SOGRO: Superconducting Tensor Detector for Mid-Frequency Gravitational Waves

Detection of gravitational waves (GWs) from binary black holes (BHs) and binary neutron stars by advanced laser interferometers has opened a new window of astronomical observation. Many conceivable sources such as intermediate-mass BH binaries and white dwarf binaries, as well as inspiraling stellar-mass BH binaries, would emit GWs below 10 Hz. It is highly desirable to open a new window in the infrasound frequency band below 10 Hz. We propose to construct a mid-frequency tensor detector by combining six magnetically levitated superconducting test masses. Seismic and Newtonian gravity noise are serious obstacles in constructing terrestrial GW detectors at sub-Hz frequencies. The proposed detector is capable of rejecting the seismic noise to one part in 10$^{\mathrm{9}}$ by its common-mode rejection characteristic, and can reject the near-field Newtonian gravity noise to a sufficient degree by its full-tensor nature.
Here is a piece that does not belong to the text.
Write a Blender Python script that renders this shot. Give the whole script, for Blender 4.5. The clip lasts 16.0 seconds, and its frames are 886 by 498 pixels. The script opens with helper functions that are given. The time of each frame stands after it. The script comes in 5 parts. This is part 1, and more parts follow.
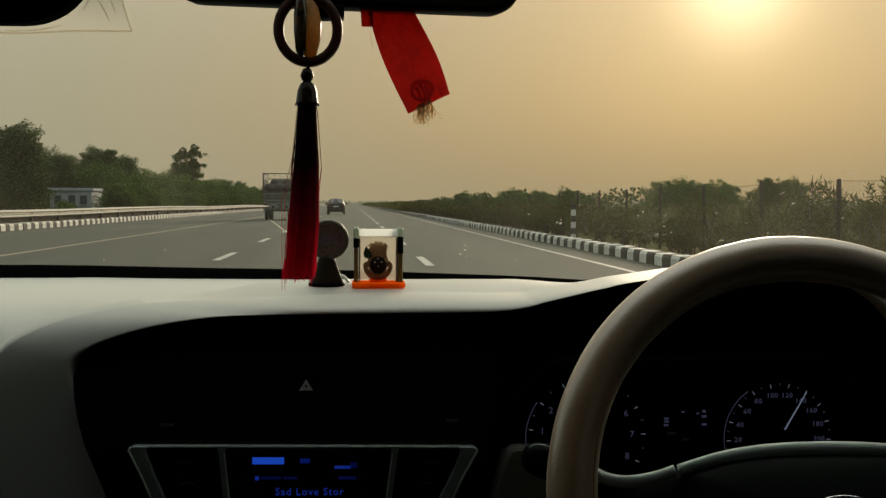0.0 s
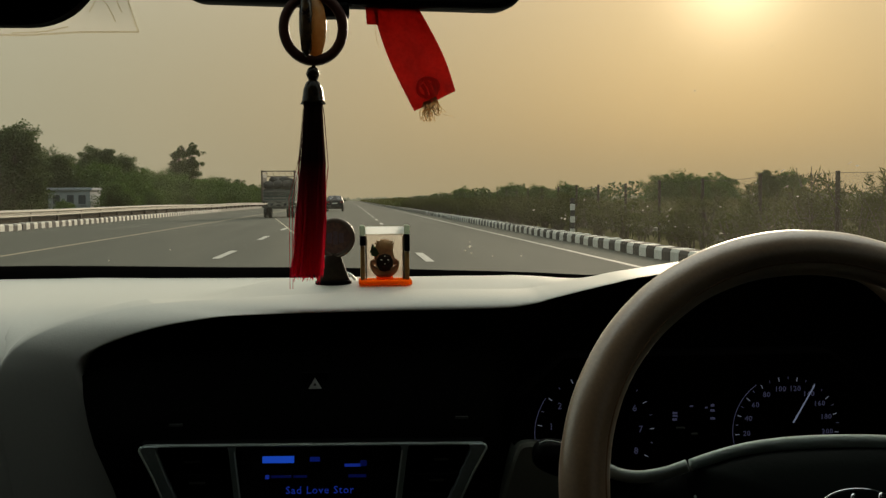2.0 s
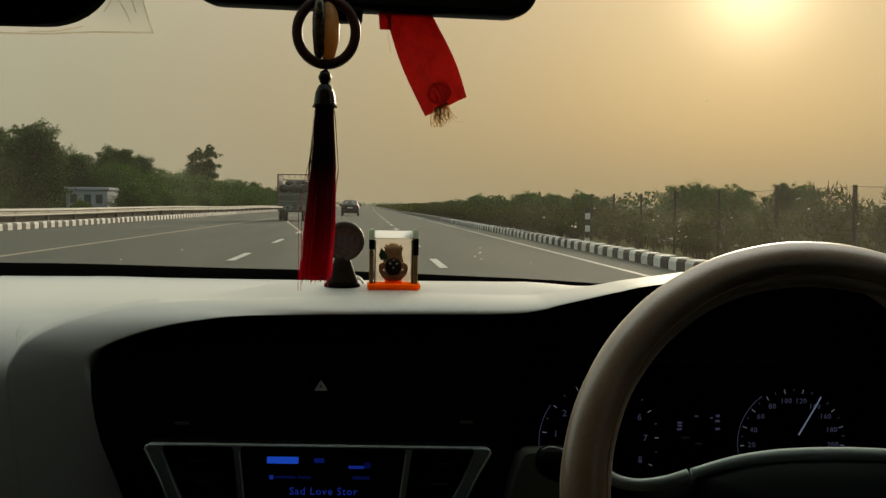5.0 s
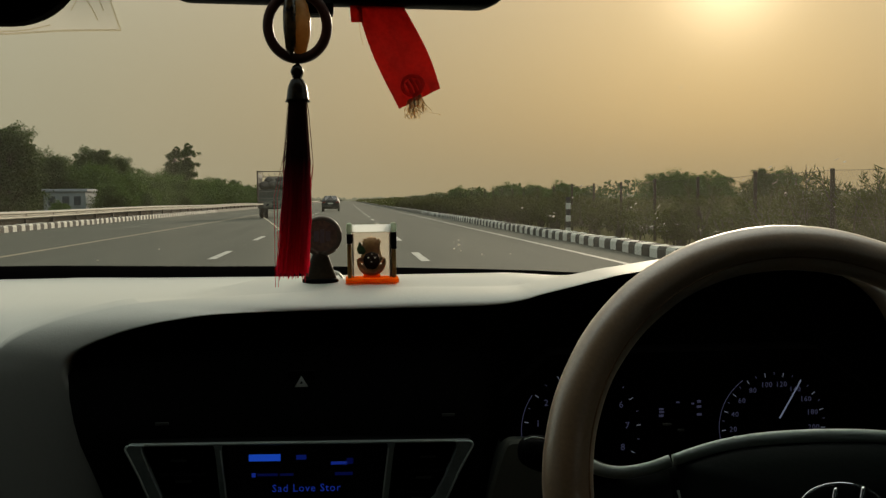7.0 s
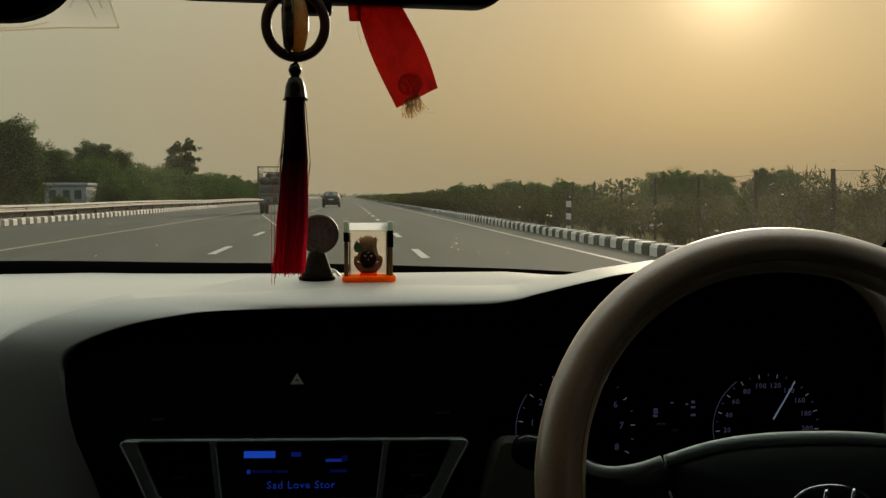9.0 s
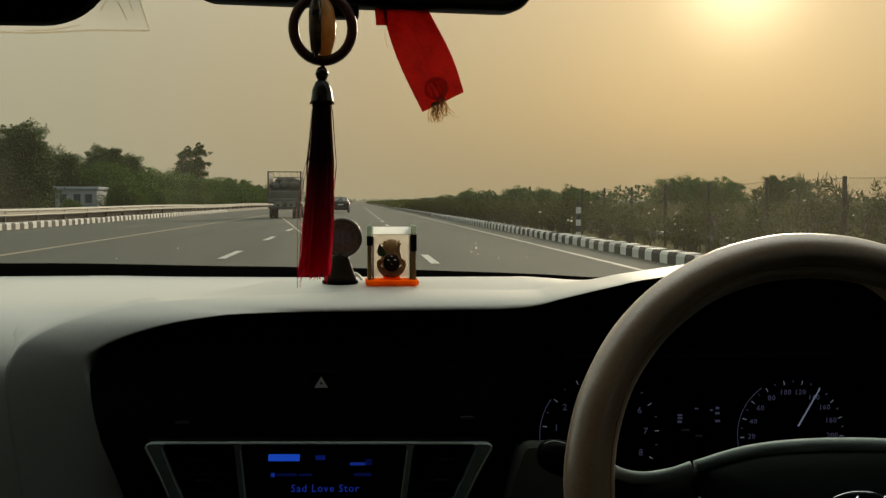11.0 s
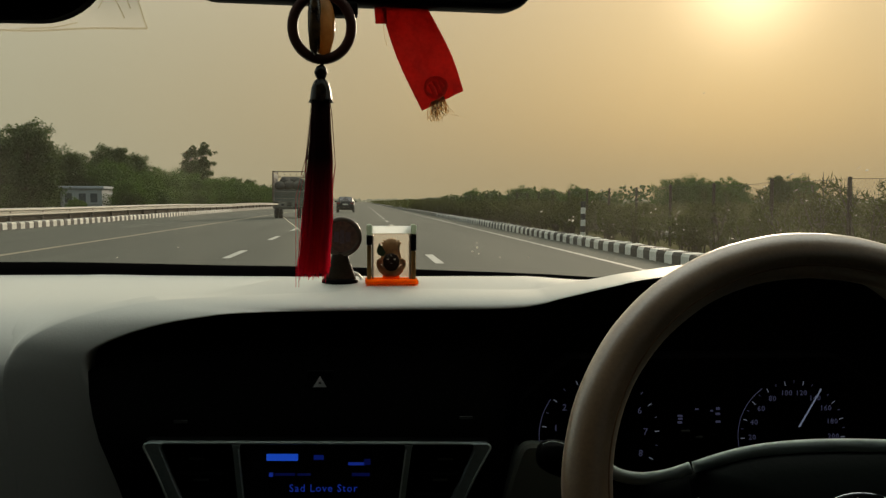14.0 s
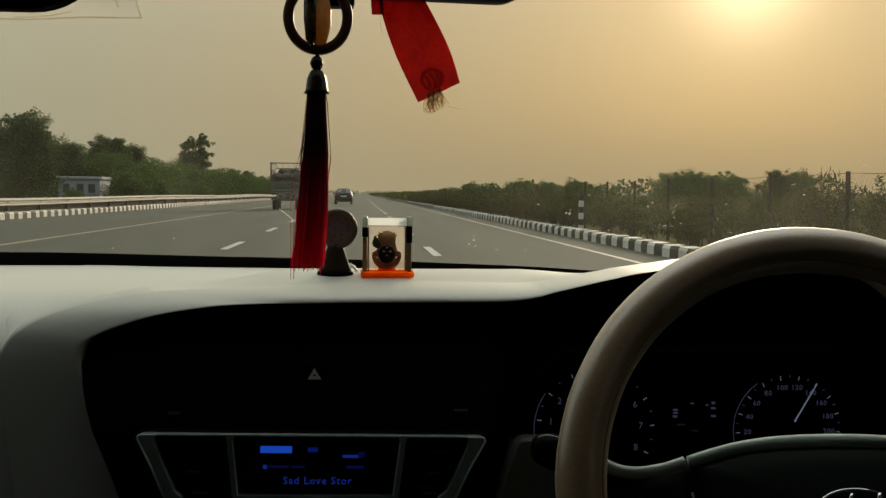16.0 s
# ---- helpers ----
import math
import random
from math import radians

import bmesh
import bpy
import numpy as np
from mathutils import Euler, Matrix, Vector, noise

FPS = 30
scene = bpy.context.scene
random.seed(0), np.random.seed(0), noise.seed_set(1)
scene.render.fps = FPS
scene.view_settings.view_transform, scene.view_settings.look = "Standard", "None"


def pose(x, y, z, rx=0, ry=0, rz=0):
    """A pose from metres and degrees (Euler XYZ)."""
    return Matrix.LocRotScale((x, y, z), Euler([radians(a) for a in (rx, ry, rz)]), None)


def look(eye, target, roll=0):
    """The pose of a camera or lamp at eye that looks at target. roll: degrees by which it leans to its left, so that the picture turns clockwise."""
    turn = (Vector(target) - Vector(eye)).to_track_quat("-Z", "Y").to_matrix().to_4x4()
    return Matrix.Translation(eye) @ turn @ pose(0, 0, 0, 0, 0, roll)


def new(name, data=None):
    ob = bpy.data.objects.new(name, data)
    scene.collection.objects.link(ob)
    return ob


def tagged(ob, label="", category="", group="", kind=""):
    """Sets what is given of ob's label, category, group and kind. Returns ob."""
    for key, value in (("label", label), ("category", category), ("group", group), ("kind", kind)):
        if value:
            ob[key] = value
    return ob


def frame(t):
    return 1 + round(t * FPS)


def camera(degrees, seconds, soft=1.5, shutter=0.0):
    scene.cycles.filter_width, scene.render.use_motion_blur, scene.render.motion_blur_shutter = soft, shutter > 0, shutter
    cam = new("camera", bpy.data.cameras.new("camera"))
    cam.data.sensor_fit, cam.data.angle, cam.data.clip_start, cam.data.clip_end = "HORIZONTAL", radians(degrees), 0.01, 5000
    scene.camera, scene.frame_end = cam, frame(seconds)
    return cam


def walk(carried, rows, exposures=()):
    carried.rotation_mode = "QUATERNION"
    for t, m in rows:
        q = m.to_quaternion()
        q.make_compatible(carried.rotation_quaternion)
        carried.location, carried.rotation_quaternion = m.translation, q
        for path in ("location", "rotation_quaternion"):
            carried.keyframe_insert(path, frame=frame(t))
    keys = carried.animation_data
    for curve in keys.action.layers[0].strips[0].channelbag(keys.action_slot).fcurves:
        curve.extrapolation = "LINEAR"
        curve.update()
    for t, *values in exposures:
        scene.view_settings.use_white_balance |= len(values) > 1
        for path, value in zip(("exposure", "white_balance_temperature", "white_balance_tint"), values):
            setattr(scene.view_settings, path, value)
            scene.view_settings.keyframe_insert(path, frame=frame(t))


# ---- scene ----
cam = camera(46.0, 16.0, soft=1.4)
PATH = [
    (0, (0.0502, -0.0036, 1.1245), (0.2230, 1.9863, 1.0226), 0.27),
    (0.5, (0.0512, -0.0032, 1.1220), (0.2274, 1.9863, 1.0182), 0.22),
    (1, (0.0498, -0.0028, 1.1225), (0.2252, 1.9865, 1.0137), 0.15),
    (1.5, (0.0455, -0.0044, 1.1240), (0.2242, 1.9847, 1.0159), -0.02),
    (2, (0.0427, -0.0034, 1.1258), (0.2170, 1.9860, 1.0158), -0.34),
    (2.5, (0.0395, -0.0045, 1.1258), (0.2021, 1.9860, 1.0185), -0.31),
    (3, (0.0388, -0.0055, 1.1242), (0.1916, 1.9857, 1.0166), -0.34),
    (3.5, (0.0347, -0.0028, 1.1244), (0.1834, 1.9883, 1.0085), -0.28),
    (4, (0.0384, -0.0044, 1.1219), (0.1697, 1.9884, 1.0161), -0.16),
    (4.5, (0.0367, -0.0074, 1.1258), (0.1758, 1.9851, 1.0228), 0.35),
    (4.7, (0.0454, -0.0078, 1.1244), (0.1874, 1.9847, 1.0265), 0.65),
    (6.8, (0.0530, -0.0057, 1.1279), (0.2426, 1.9825, 1.0240), -0.00),
    (7, (0.0523, -0.0047, 1.1237), (0.2338, 1.9840, 1.0129), -0.60),
    (7.5, (0.0084, -0.0002, 1.1299), (0.2126, 1.9863, 1.0213), 0.41),
    (8, (0.0599, -0.0055, 1.1248), (0.2270, 1.9849, 1.0236), -0.40),
    (8.5, (0.0607, -0.0006, 1.1223), (0.2356, 1.9887, 1.0122), -0.04),
    (9, (0.0558, -0.0080, 1.1259), (0.2368, 1.9804, 1.0091), -0.12),
    (9.5, (0.0441, -0.0071, 1.1283), (0.2276, 1.9817, 1.0245), 0.24),
    (9.7, (0.0435, -0.0073, 1.1280), (0.2175, 1.9821, 1.0182), 0.28),
    (11.8, (0.0359, -0.0054, 1.1233), (0.1957, 1.9855, 1.0193), 0.05),
    (12, (0.0346, -0.0051, 1.1259), (0.1972, 1.9850, 1.0105), -0.11),
    (12.5, (0.0344, -0.0073, 1.1250), (0.2030, 1.9819, 1.0044), 0.01),
    (13, (0.0401, -0.0027, 1.1219), (0.2025, 1.9873, 1.0048), 0.08),
    (13.5, (0.0504, -0.0039, 1.1225), (0.2007, 1.9874, 1.0124), 0.16),
    (14, (0.0463, -0.0036, 1.1236), (0.2013, 1.9876, 1.0177), 0.25),
    (14.5, (0.0508, 0.0016, 1.1203), (0.2063, 1.9924, 1.0083), 0.51),
    (15, (0.0556, 0.0015, 1.1249), (0.1994, 1.9921, 0.9965), 0.30),
    (15.5, (0.0597, -0.0018, 1.1234), (0.1986, 1.9898, 1.0036), 0.63),
    (16, (0.0487, -0.0000, 1.1235), (0.2077, 1.9900, 1.0031), 0.57),
]
walk(cam, [(t, look(eye, target, roll)) for t, eye, target, roll in PATH], exposures=[(0.0, 0.02), (4.5, 0.05), (7.0, -0.03), (8.8, -0.06), (9.5, -0.02), (12.0, 0.11), (16.0, 0.05)])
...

Such a detector is equally sensitive to GWs coming from anywhere in the sky, and is capable of resolving the source direction and wave polarization. I will present the design concept of a new mid-frequency detector, named SOGRO, which could reach a strain sensitivity of 10$^{\mathrm{-19}}$-10$^{\mathrm{-21}}$ Hz$^{\mathrm{-1/2}}$ at 0.1-10 Hz.